TELL US: Young Men & Women and Their Views of Marriage: Headed in the Opposite Direction?

More young women care about marriage than 15 years ago; more young men do not. What do you think accounts for this significant shift?


Among the under-35 set, more women value a successful marriage; more under-35 men don't care.

That is one slightly startling data point to pull from a recent Pew Research Center study that compares views on career and marriage now to 15 years ago:


The share of women ages 18 to 34 who say that having a successful marriage is one of the most important things in their lives has risen nine percentage points since 1997, from 28% to 37%.

On the other hand, the share of young men ages 18 to 34 who say that having a successful marriage is one of the most important things has dropped from 35% in 1997 to 29% now. Today a significantly smaller share of young men (29%) than young women (37%) list marriage as one of their highest priorities; this represents a change from 1997, when men and women were statistically equal on this measure.


Are you surprised? I first stumbled across this while doublechecking a provocative opinion piece on foxnews.com called 'The War on Men.' A Huffington Post piece followed that, of course, took issue with what the original author posited.
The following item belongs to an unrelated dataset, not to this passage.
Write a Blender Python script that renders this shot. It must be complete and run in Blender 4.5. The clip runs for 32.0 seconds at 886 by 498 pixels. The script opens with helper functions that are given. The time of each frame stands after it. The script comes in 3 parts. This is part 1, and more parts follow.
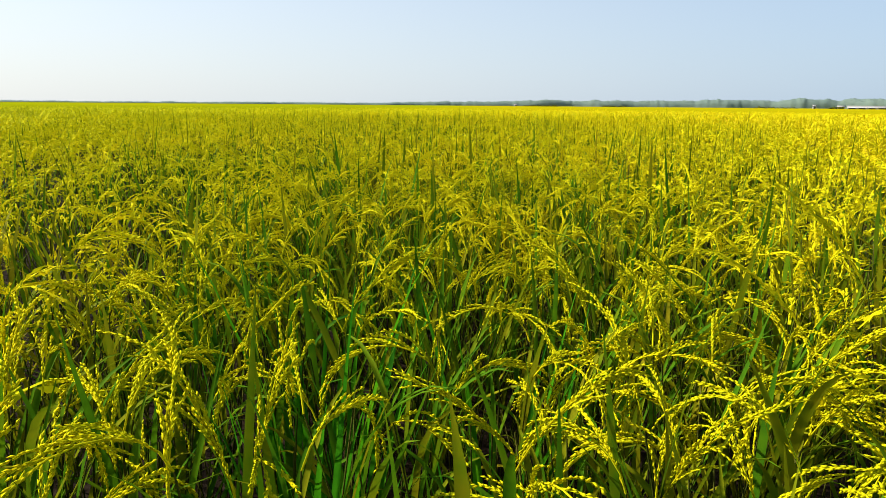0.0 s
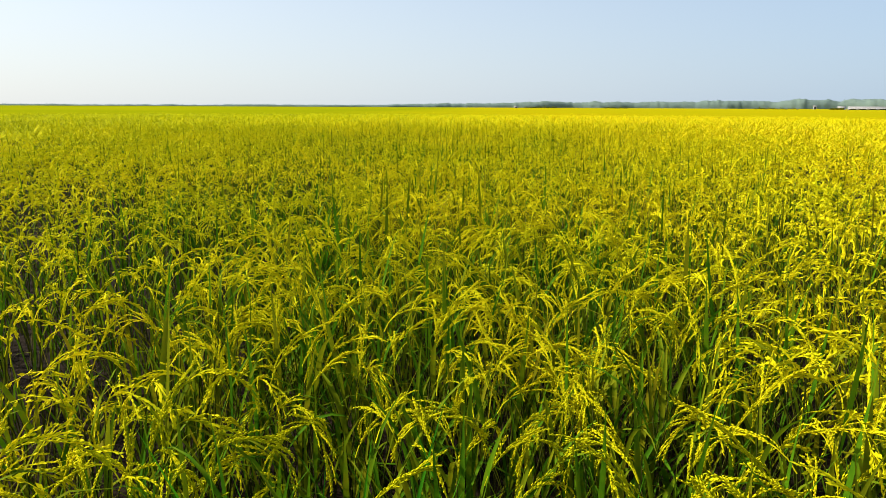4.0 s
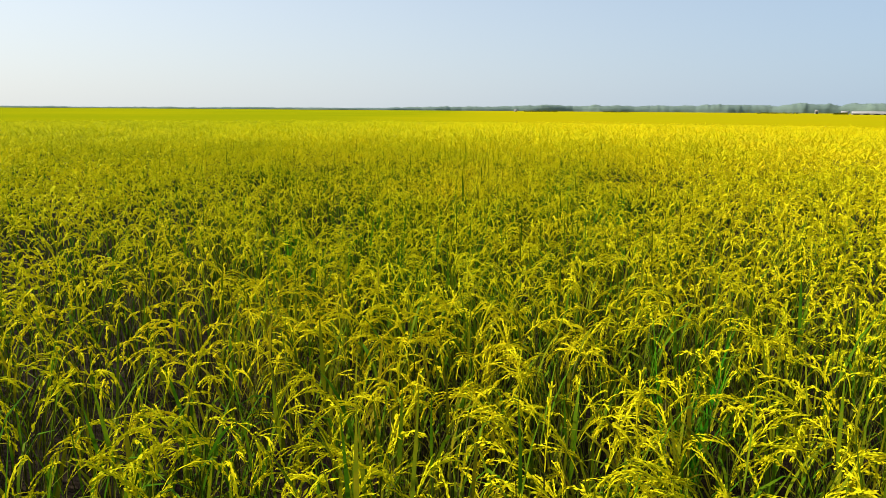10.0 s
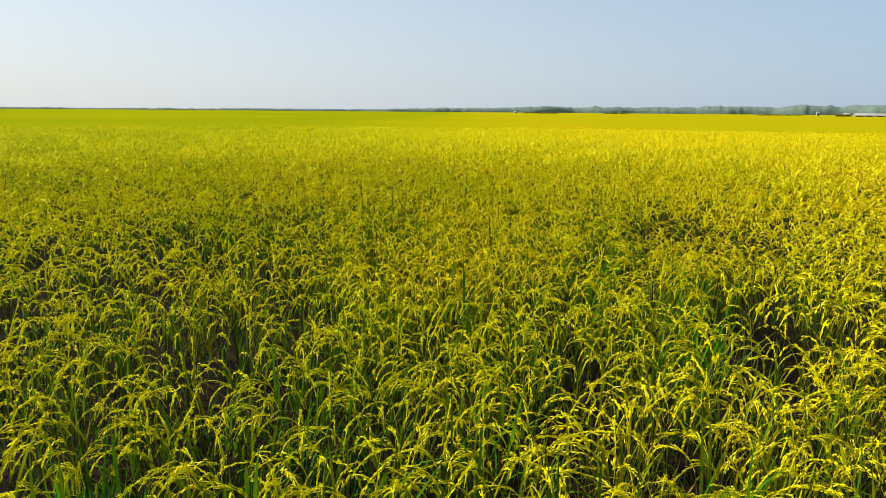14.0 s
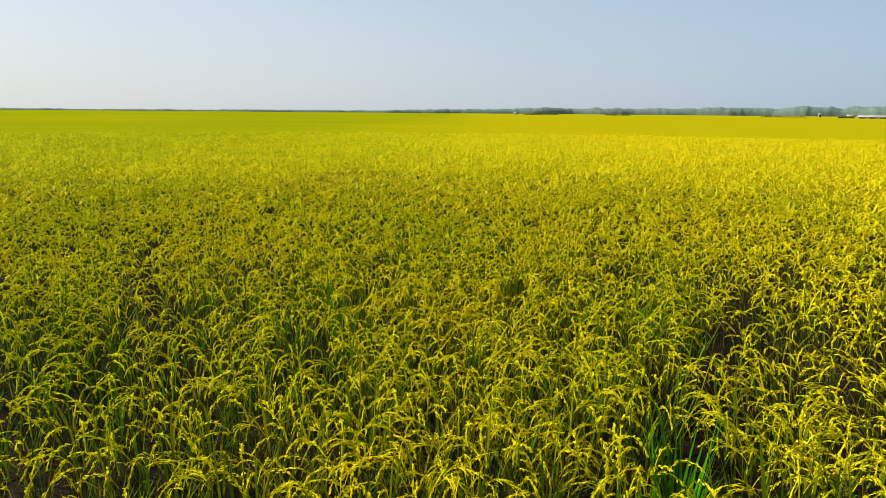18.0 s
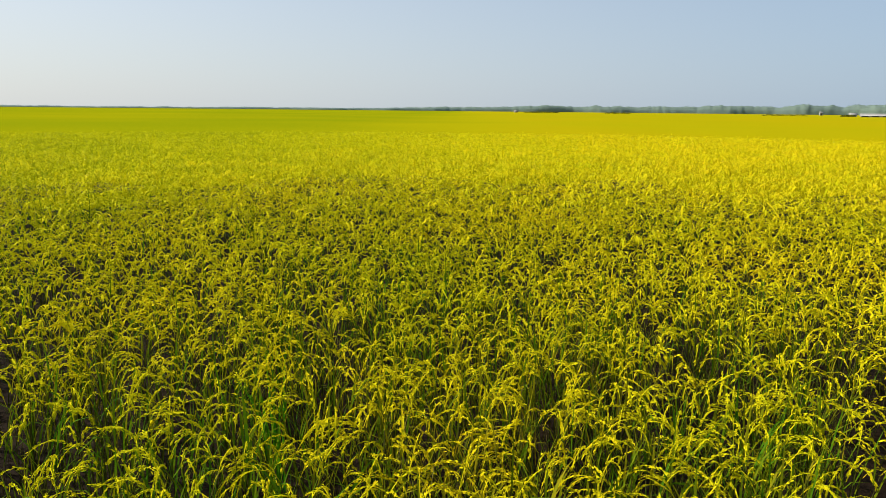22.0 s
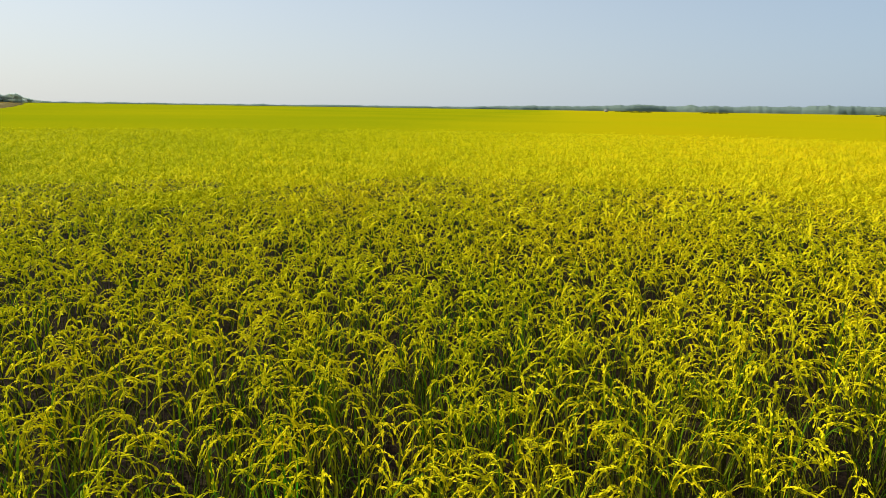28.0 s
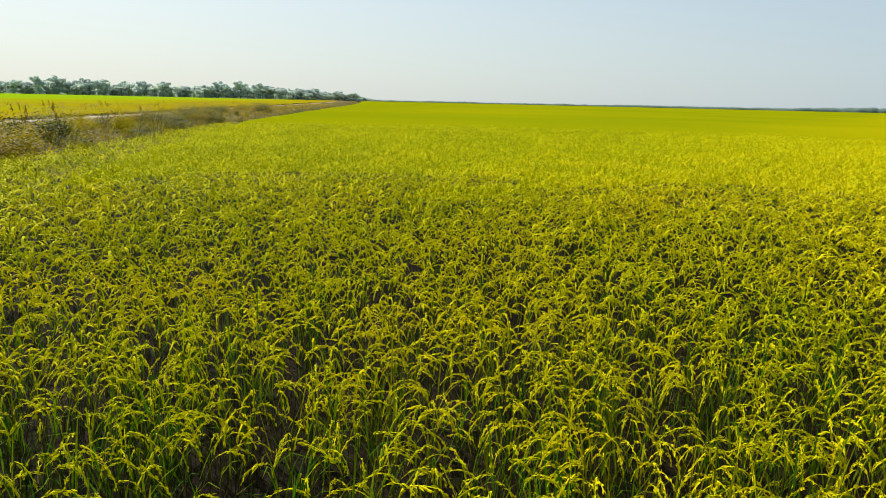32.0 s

So what do you think is happening here — what accounts for, in the past 15 years, so many more young men to not place much value on marriage, while so many more young women do? What accounts for this — and should we be concerned? Is there, in fact, a 'war on men'? Or is this natural shifting of gender roles and values that will shake out as men and women acclimate to new realities?

Carol Jamison December 14, 2012 at 12:00 PM
How does this particular shift equate to a war on men? There are so many other factors that most likely are at play here. Could it be the economy? Could it be that young men are more impacted by divorces between their parents? Could it be that young men are not so much needed in the "bread winner" role anymore, and it leaves them at a bit of a loss as to what their role in a marriage will/should be? Could it be that freedom is easier than relationships? Way, way, way too simple a question you are asking above!
Guest User December 14, 2012 at 03:46 PM
Synthetic estrogen from plastics ...
Karla Vallance December 14, 2012 at 04:16 PM
Carol, I fully agree with you, which is why I phrased it the way I did; steering away from the simplistic "war on men" angle of the Fox News piece, but asking: what do you think is contributing to this shift? I think all your questions are part of the answer, but I'm interested in hearing what more people think, too. Although I can't say I got much insight from Guest User ;)
Michael Fleming December 14, 2012 at 04:20 PM
Carol Good points all. I am of the opinion that the media downgrading of the male role in todays society has something to do with it. Men are routinely depicted as either ancillary to a relationship, or weak, an incompetent boob, an abuser or a drunk in many movies and tv shows. (Pay attention to this fact next time you turn on the TV or see a movie) Very few strong role models for men, but women are shown as the long suffering backbone of many families because studies show it is the women in the family that decides where to spend the family budget, and the media aims their plot lines towards that demographic. Don't want to anger the ladies towards our sponsors, do we? That in turn diminishes men, who learn from this politically correct bombardment that their participation is...optional.
Guest User December 14, 2012 at 04:32 PM
Is there any correlation in other types of commitments which women and men are making? Is this phenomenon specific to marriage?
Michael Fleming December 15, 2012 at 04:02 AM
Bottom line? Why buy the cow when the milk is free?
The guy December 15, 2012 at 09:04 PM
Men just want to work make money and have fun. Having fun with a woman and making love is great , but its not worth giving up your wealth to someone , and men are learning this. Marriage is a farce . When someone gets sick of someone just get divorced, that makes no sense . Young men learn this every day . Spend the money on your self and the new flavor of the month.
VG December 17, 2012 at 01:40 PM
As a woman, I can't speak from a man's perspective, but I would guess that the shift in their perception is related to a woman being more self-sufficient than in previous eras. I think men really do want to "take care of" a woman and find that sharing such a role is difficult. However, I'm surprised that the stats show such a big shift up in a woman's importance on marriage. I would have thought it would have gone down for the very same reason. For my part, marriage was never very important to me, but having a partner I could trust and love is. The marriage is just a formality we do for tax and other benefits. I honestly believe my relationship with my husband would be exactly as it is now had we never married, and we would still be happy, helpful and supportive of each other.